● Aim of the exercise: Copy everything in the data below exactly except the pictures.

● Stored data:
• • • • • • •
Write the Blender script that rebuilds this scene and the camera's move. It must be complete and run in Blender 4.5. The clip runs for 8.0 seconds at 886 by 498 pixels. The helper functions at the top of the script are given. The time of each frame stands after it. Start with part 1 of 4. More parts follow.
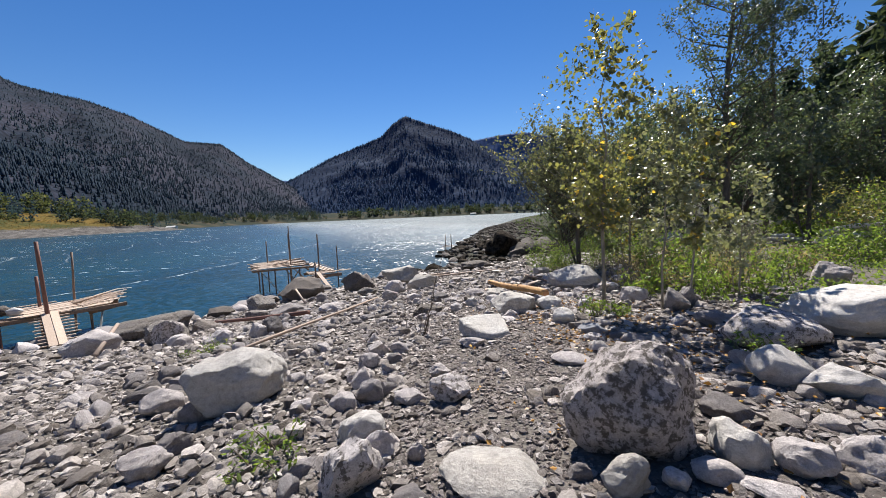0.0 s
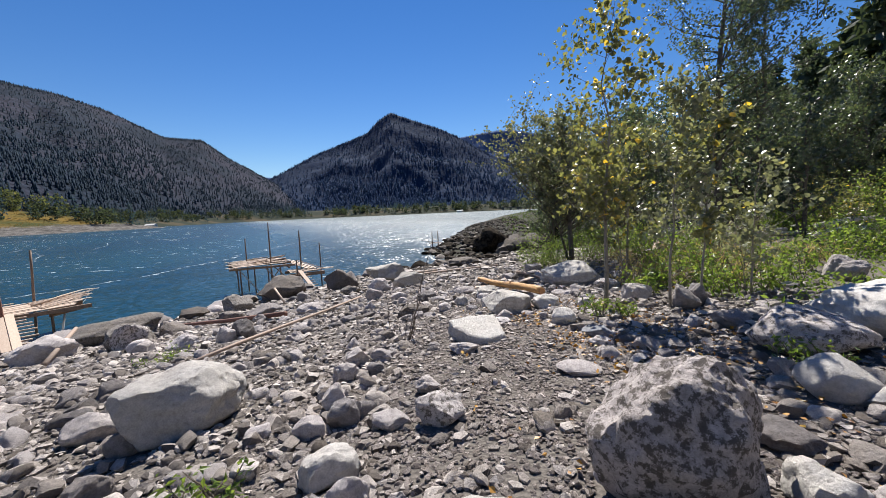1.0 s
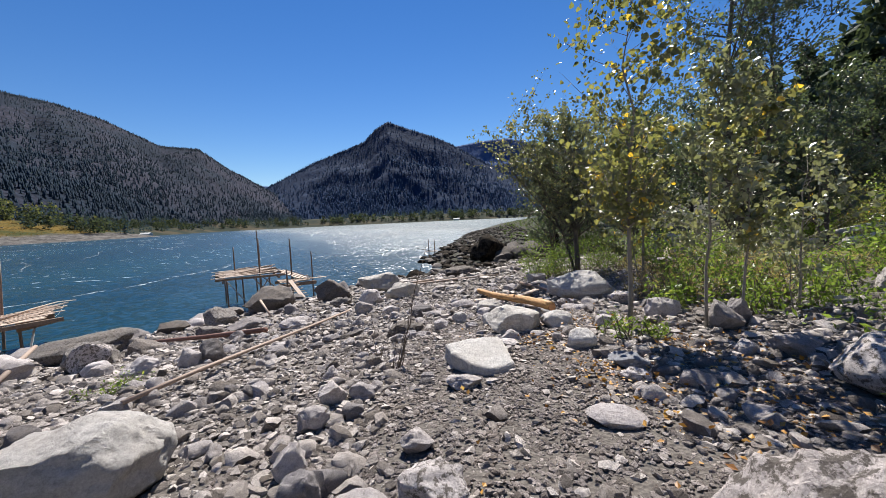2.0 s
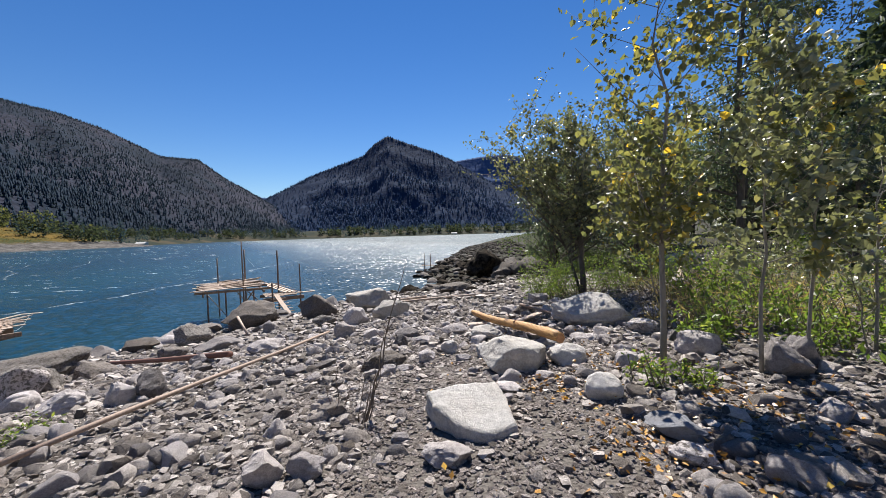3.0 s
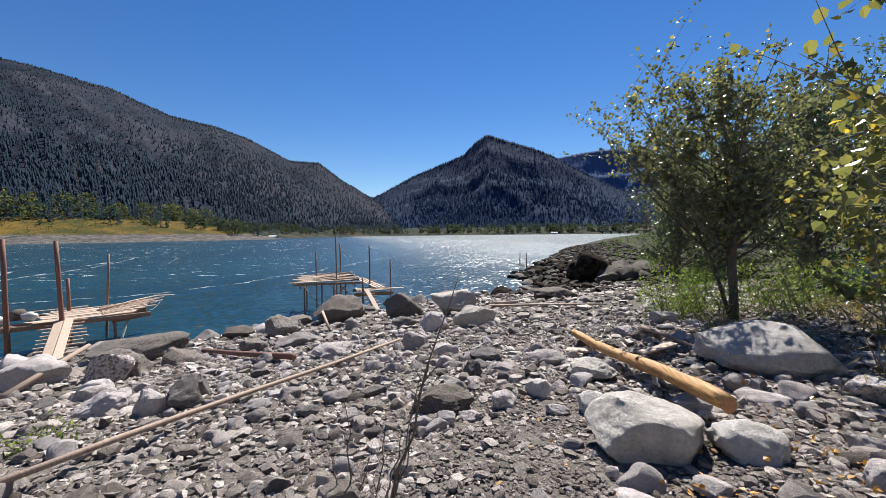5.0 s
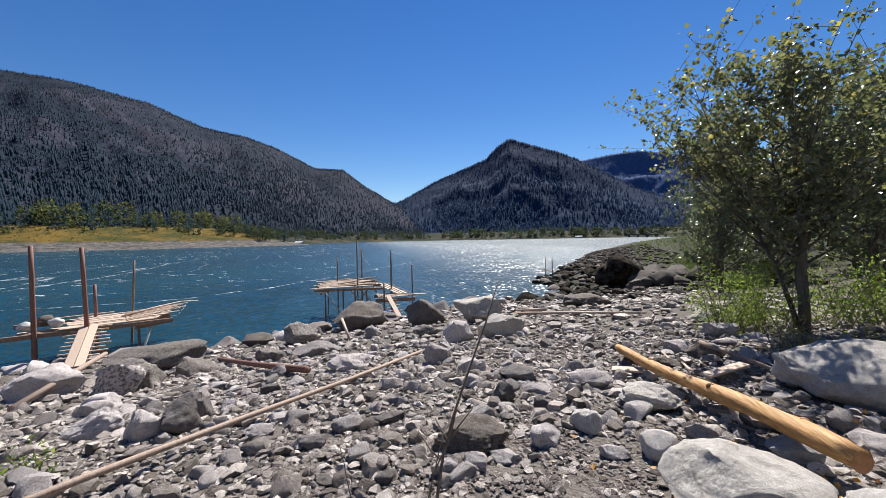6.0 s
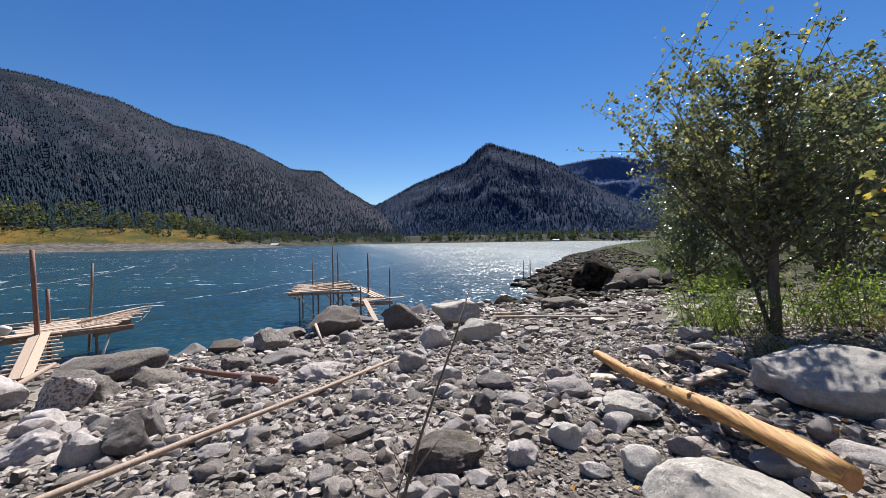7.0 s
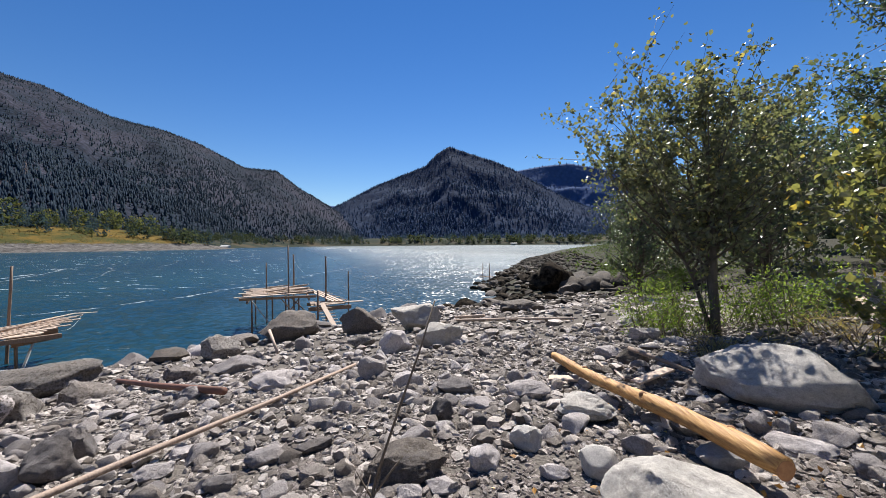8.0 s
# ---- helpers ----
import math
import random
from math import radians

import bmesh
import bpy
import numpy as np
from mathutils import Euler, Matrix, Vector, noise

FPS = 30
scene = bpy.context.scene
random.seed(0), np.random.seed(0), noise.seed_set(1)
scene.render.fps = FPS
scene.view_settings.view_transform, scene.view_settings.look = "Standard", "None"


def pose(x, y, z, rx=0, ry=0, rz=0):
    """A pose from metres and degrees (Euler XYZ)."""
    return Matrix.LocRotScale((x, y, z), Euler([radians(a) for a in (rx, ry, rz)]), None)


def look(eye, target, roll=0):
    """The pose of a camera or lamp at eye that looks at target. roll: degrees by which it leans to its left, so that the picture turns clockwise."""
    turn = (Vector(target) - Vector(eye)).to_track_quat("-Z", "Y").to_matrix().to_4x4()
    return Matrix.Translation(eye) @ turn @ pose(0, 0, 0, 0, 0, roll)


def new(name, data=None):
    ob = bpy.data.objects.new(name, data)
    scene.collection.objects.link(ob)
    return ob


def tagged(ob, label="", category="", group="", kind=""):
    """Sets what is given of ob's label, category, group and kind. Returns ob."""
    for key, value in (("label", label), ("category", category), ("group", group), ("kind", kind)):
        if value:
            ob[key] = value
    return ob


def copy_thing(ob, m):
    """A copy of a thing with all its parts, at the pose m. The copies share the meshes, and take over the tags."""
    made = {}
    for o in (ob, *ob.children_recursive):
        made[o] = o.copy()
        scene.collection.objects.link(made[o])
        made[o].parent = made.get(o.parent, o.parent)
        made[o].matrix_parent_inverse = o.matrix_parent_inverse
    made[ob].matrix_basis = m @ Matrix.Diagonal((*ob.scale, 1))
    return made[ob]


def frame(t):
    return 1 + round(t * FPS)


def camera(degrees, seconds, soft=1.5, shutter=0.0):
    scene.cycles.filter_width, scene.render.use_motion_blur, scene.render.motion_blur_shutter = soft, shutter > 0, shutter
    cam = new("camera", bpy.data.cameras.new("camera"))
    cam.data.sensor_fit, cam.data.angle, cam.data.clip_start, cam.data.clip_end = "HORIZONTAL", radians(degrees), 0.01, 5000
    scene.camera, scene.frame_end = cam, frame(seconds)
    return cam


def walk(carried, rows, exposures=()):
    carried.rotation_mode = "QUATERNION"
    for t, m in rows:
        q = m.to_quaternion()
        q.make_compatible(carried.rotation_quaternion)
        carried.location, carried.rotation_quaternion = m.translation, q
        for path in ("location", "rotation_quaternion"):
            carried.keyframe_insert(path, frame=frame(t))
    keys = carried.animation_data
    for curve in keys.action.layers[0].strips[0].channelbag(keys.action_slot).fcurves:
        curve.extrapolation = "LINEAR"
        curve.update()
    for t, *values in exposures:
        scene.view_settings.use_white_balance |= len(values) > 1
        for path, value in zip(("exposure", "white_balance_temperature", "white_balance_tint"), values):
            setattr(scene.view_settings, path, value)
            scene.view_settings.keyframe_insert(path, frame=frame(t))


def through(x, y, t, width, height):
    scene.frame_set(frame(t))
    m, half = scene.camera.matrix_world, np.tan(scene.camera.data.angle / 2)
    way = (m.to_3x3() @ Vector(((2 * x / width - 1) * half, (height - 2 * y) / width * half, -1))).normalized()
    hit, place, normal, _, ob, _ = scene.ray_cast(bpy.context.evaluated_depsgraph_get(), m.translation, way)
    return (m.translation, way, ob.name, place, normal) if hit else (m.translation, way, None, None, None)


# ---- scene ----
cam = camera(97.6, 8.0, soft=0.8)
METRES, EYE, TILT, LEAN, TURN = 5.4, 1.6, -4.95, 2.5, 0.0
PATH = [
    (0, (-0.054, -0.034, 1.628), (-0.055, 1.958, 1.454), -2.4),
    (0.5, (-0.101, 0.28, 1.583), (-0.048, 2.272, 1.413), -2.2),
    (1, (-0.065, 0.628, 1.525), (0.002, 2.618, 1.334), -2.5),
    (1.5, (-0.034, 1.078, 1.502), (0.039, 3.067, 1.308), -2.9),
    (1.7, (-0.035, 1.239, 1.48), (0.046, 3.229, 1.295), -2.9),
    (2.8, (0.139, 2.428, 1.44), (0.228, 4.425, 1.375), -1.7),
    (3, (0.176, 2.602, 1.419), (0.277, 4.598, 1.341), -1.7),
    (3.5, (0.295, 3.027, 1.372), (0.379, 5.021, 1.242), -1.1),
    (4, (0.419, 3.499, 1.375), (0.403, 5.493, 1.219), -0.4),
    (4.5, (0.45, 3.91, 1.363), (0.248, 5.896, 1.231), -0.3),
    (5, (0.364, 4.282, 1.351), (-0.031, 6.242, 1.275), -0.6),
    (5.2, (0.315, 4.404, 1.376), (-0.131, 6.353, 1.312), -0.8),
    (6.3, (0.183, 5.042, 1.304), (-0.325, 6.976, 1.259), -1.0),
    (6.5, (0.202, 5.071, 1.318), (-0.283, 7.011, 1.278), -0.9),
    (7, (0.199, 5.173, 1.324), (-0.204, 7.132, 1.287), -0.8),
    (7.5, (0.195, 5.225, 1.319), (-0.103, 7.202, 1.288), -0.9),
    (8, (0.17, 5.206, 1.34), (-0.03, 7.196, 1.316), -0.4),
]
walk(cam, [(t, look(eye, target, roll)) for t, eye, target, roll in PATH])

# ---- sky, sun, exposure ----
SUN_ELEVATION, SUN_AZIMUTH = 52.0, 2.0  # azimuth: degrees to the right of +y
world = bpy.data.worlds.new("sky")
scene.world = world
world.use_nodes = True
wn = world.node_tree.nodes
sky = wn.new("ShaderNodeTexSky")
sky.sky_type = "NISHITA"
sky.sun_disc = False
sky.sun_elevation, sky.sun_rotation = radians(SUN_ELEVATION), radians(SUN_AZIMUTH)
sky.altitude, sky.air_density, sky.dust_density, sky.ozone_density = 0, 1.0, 0.0, 4.0
deep = wn.new("ShaderNodeHueSaturation")
deep.inputs["Saturation"].default_value = 1.27
deep.inputs["Hue"].default_value = 0.509
world.node_tree.links.new(sky.outputs[0], deep.inputs["Color"])
world.node_tree.links.new(deep.outputs[0], wn["Background"].inputs[0])
wn["Background"].inputs[1].default_value = 0.0555
sun_data = bpy.data.lights.new("sun", "SUN")
sun_data.energy, sun_data.angle, sun_data.color = 5.0, radians(0.5), (1.0, 0.95, 0.87)
sun = new("sun", sun_data)
_e, _a = radians(SUN_ELEVATION), radians(SUN_AZIMUTH)
SUN_WAY = Vector((math.sin(_a) * math.cos(_e), math.cos(_a) * math.cos(_e), math.sin(_e)))
sun.matrix_world = look(SUN_WAY * 50, (0, 0, 0))
scene.view_settings.exposure = 0.95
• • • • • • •
● Final result:
Write the Blender script that rebuilds this scene and the camera's move. It must be complete and run in Blender 4.5. The clip runs for 8.0 seconds at 886 by 498 pixels. The helper functions at the top of the script are given. The time of each frame stands after it. Start with part 1 of 4. More parts follow.
0.0 s
1.0 s
2.0 s
3.0 s
5.0 s
6.0 s
7.0 s
8.0 s
# ---- helpers ----
import math
import random
from math import radians

import bmesh
import bpy
import numpy as np
from mathutils import Euler, Matrix, Vector, noise

FPS = 30
scene = bpy.context.scene
random.seed(0), np.random.seed(0), noise.seed_set(1)
scene.render.fps = FPS
scene.view_settings.view_transform, scene.view_settings.look = "Standard", "None"


def pose(x, y, z, rx=0, ry=0, rz=0):
    """A pose from metres and degrees (Euler XYZ)."""
    return Matrix.LocRotScale((x, y, z), Euler([radians(a) for a in (rx, ry, rz)]), None)


def look(eye, target, roll=0):
    """The pose of a camera or lamp at eye that looks at target. roll: degrees by which it leans to its left, so that the picture turns clockwise."""
    turn = (Vector(target) - Vector(eye)).to_track_quat("-Z", "Y").to_matrix().to_4x4()
    return Matrix.Translation(eye) @ turn @ pose(0, 0, 0, 0, 0, roll)


def new(name, data=None):
    ob = bpy.data.objects.new(name, data)
    scene.collection.objects.link(ob)
    return ob


def tagged(ob, label="", category="", group="", kind=""):
    """Sets what is given of ob's label, category, group and kind. Returns ob."""
    for key, value in (("label", label), ("category", category), ("group", group), ("kind", kind)):
        if value:
            ob[key] = value
    return ob


def copy_thing(ob, m):
    """A copy of a thing with all its parts, at the pose m. The copies share the meshes, and take over the tags."""
    made = {}
    for o in (ob, *ob.children_recursive):
        made[o] = o.copy()
        scene.collection.objects.link(made[o])
        made[o].parent = made.get(o.parent, o.parent)
        made[o].matrix_parent_inverse = o.matrix_parent_inverse
    made[ob].matrix_basis = m @ Matrix.Diagonal((*ob.scale, 1))
    return made[ob]


def frame(t):
    return 1 + round(t * FPS)


def camera(degrees, seconds, soft=1.5, shutter=0.0):
    scene.cycles.filter_width, scene.render.use_motion_blur, scene.render.motion_blur_shutter = soft, shutter > 0, shutter
    cam = new("camera", bpy.data.cameras.new("camera"))
    cam.data.sensor_fit, cam.data.angle, cam.data.clip_start, cam.data.clip_end = "HORIZONTAL", radians(degrees), 0.01, 5000
    scene.camera, scene.frame_end = cam, frame(seconds)
    return cam


def walk(carried, rows, exposures=()):
    carried.rotation_mode = "QUATERNION"
    for t, m in rows:
        q = m.to_quaternion()
        q.make_compatible(carried.rotation_quaternion)
        carried.location, carried.rotation_quaternion = m.translation, q
        for path in ("location", "rotation_quaternion"):
            carried.keyframe_insert(path, frame=frame(t))
    keys = carried.animation_data
    for curve in keys.action.layers[0].strips[0].channelbag(keys.action_slot).fcurves:
        curve.extrapolation = "LINEAR"
        curve.update()
    for t, *values in exposures:
        scene.view_settings.use_white_balance |= len(values) > 1
        for path, value in zip(("exposure", "white_balance_temperature", "white_balance_tint"), values):
            setattr(scene.view_settings, path, value)
            scene.view_settings.keyframe_insert(path, frame=frame(t))


def through(x, y, t, width, height):
    scene.frame_set(frame(t))
    m, half = scene.camera.matrix_world, np.tan(scene.camera.data.angle / 2)
    way = (m.to_3x3() @ Vector(((2 * x / width - 1) * half, (height - 2 * y) / width * half, -1))).normalized()
    hit, place, normal, _, ob, _ = scene.ray_cast(bpy.context.evaluated_depsgraph_get(), m.translation, way)
    return (m.translation, way, ob.name, place, normal) if hit else (m.translation, way, None, None, None)


# ---- scene ----
cam = camera(97.6, 8.0, soft=0.8)
METRES, EYE, TILT, LEAN, TURN = 5.4, 1.6, -4.95, 2.5, 0.0
PATH = [
    (0, (-0.054, -0.034, 1.628), (-0.055, 1.958, 1.454), -2.4),
    (0.5, (-0.101, 0.28, 1.583), (-0.048, 2.272, 1.413), -2.2),
    (1, (-0.065, 0.628, 1.525), (0.002, 2.618, 1.334), -2.5),
    (1.5, (-0.034, 1.078, 1.502), (0.039, 3.067, 1.308), -2.9),
    (1.7, (-0.035, 1.239, 1.48), (0.046, 3.229, 1.295), -2.9),
    (2.8, (0.139, 2.428, 1.44), (0.228, 4.425, 1.375), -1.7),
    (3, (0.176, 2.602, 1.419), (0.277, 4.598, 1.341), -1.7),
    (3.5, (0.295, 3.027, 1.372), (0.379, 5.021, 1.242), -1.1),
    (4, (0.419, 3.499, 1.375), (0.403, 5.493, 1.219), -0.4),
    (4.5, (0.45, 3.91, 1.363), (0.248, 5.896, 1.231), -0.3),
    (5, (0.364, 4.282, 1.351), (-0.031, 6.242, 1.275), -0.6),
    (5.2, (0.315, 4.404, 1.376), (-0.131, 6.353, 1.312), -0.8),
    (6.3, (0.183, 5.042, 1.304), (-0.325, 6.976, 1.259), -1.0),
    (6.5, (0.202, 5.071, 1.318), (-0.283, 7.011, 1.278), -0.9),
    (7, (0.199, 5.173, 1.324), (-0.204, 7.132, 1.287), -0.8),
    (7.5, (0.195, 5.225, 1.319), (-0.103, 7.202, 1.288), -0.9),
    (8, (0.17, 5.206, 1.34), (-0.03, 7.196, 1.316), -0.4),
]
walk(cam, [(t, look(eye, target, roll)) for t, eye, target, roll in PATH])

# ---- sky, sun, exposure ----
SUN_ELEVATION, SUN_AZIMUTH = 52.0, 2.0  # azimuth: degrees to the right of +y
world = bpy.data.worlds.new("sky")
scene.world = world
world.use_nodes = True
wn = world.node_tree.nodes
sky = wn.new("ShaderNodeTexSky")
sky.sky_type = "NISHITA"
sky.sun_disc = False
sky.sun_elevation, sky.sun_rotation = radians(SUN_ELEVATION), radians(SUN_AZIMUTH)
sky.altitude, sky.air_density, sky.dust_density, sky.ozone_density = 0, 1.0, 0.0, 4.0
deep = wn.new("ShaderNodeHueSaturation")
deep.inputs["Saturation"].default_value = 1.27
deep.inputs["Hue"].default_value = 0.509
world.node_tree.links.new(sky.outputs[0], deep.inputs["Color"])
world.node_tree.links.new(deep.outputs[0], wn["Background"].inputs[0])
wn["Background"].inputs[1].default_value = 0.0555
sun_data = bpy.data.lights.new("sun", "SUN")
sun_data.energy, sun_data.angle, sun_data.color = 5.0, radians(0.5), (1.0, 0.95, 0.87)
sun = new("sun", sun_data)
_e, _a = radians(SUN_ELEVATION), radians(SUN_AZIMUTH)
SUN_WAY = Vector((math.sin(_a) * math.cos(_e), math.cos(_a) * math.cos(_e), math.sin(_e)))
sun.matrix_world = look(SUN_WAY * 50, (0, 0, 0))
scene.view_settings.exposure = 0.95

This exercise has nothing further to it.